The underside of Thunder economics
Early in Mark Cuban’s appearance on the B.S. Report with Bill Simmons, Cuban briefly makes a point about the lockout talks that I hadn’t heard as pointedly before, or from such an involved and intelligent source. The Mavericks owner said the cost in “hours” outweighed the league’s gains in the f0rm concessions made by the players. But he wasn’t talking in metaphorical terms, hours of the day or hours of fruitless negotiating. Cuban was speaking of billable hours.
Staggering increases in recent decades of billable hours charged by attorneys have changed the face of litigation. In a lawsuit, the charges for discovery (when sides show each other the evidence they have) alone skyrockets. Elite-level litigators make millions each year just on gathering and analyzing information given to them my elite-level litigators representing the opposing party in mega-lawsuits and mega-negotiations like the NBA lockout mess.
Both sides clearly spent millions on attorneys alone, not counting economists and consultants. These are the types of guys who get paid $1,000 an hour to sit in first class or private jet, paid for by the client, on their way to meetings. So the NBA spent $2 to win $1, and the players paid $2 to lose $1, and so on. The swelling of legal bills has finally forced the market to create alternatives in the form of new firms that charge clients a set fee, splitting the difference with the client if they finish early and eating it if they don’t.
The light bulb then went on for me. When it comes to the money, especially big money, there’s always something else at play, lurking, that can be the real deciding factor. And there’s at least a chance there’s something lurking for the Thunder right now.
Rolling Stone’s artillery strike on Chesapeake, quickly rebutted by CHK, along with a (less activist) Forbes story on the Oklahoma energy giant’s short-term debt, have raised the profile of issues that bear watching for Thunder fans. In the world we live in, as depressing as it may seem, fans need to keep an eye on things like the price of natural gas even when they’re sweating out close wins against the Mavericks. (And their jerky fans that somehow always wind up at The Peake — speaking of Chesapeake.

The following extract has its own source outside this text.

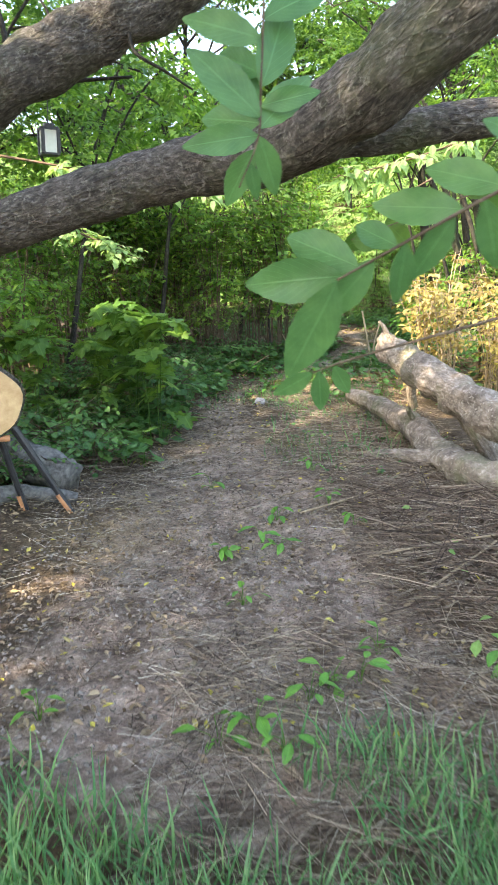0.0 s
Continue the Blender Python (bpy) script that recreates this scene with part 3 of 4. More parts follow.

Ugh.)
Chesapeake’s Aubrey McClendon is the No. 2 guy in the ownership pyramid under Clay Bennett. Bennett is not an oil and gas guy, but if you’re in that income bracket, and you live in Oklahoma, and you sit next to McClendon on the owners’ row and have three major energy companies as headline sponsors of your Cadillac investment, it’s safe to assume your business and personal portfolio is at least somewhat at the mercy of the energy market.
It’s undeniable that what happens in the energy market could have at least a marginal effect on how far Oklahoma City could one day go into the NBA luxury tax. And, let’s face it, if there were big energy company issues in Oklahoma, there would be worse problems for the people who live here and support the Thunder than whether or not Sam Presti gets approval to pay up for both Serge Ibaka and James Harden. But there’s at least a chance that problems seemingly so far away from an NBA arena could have a direct competitive impact on the Thunder for years to come.
Now, whatever situation the energy market and Chesapeake is going to be in a year from now, it’s not going to be what Rolling Stone says. And it might not be quite as rosy as Chesapeake says it is. It’s probably going to be somewhere in between. It almost always is. That will probably be enough for there not to be much of a link, at least negatively, between the price of natural gas and the Thunder’s winning percentage. One can only hope, to be sure.
It’s another lesson when it comes to the less appetizing parts of doing business. Just because the lockout is over doesn’t mean you don’t have to sharpen your knowledge of certain kinds of legal or business or financial jargon to be able to pay attention to what could soon be important. Like a good point guard, you’ve got to keep your head on a swivel.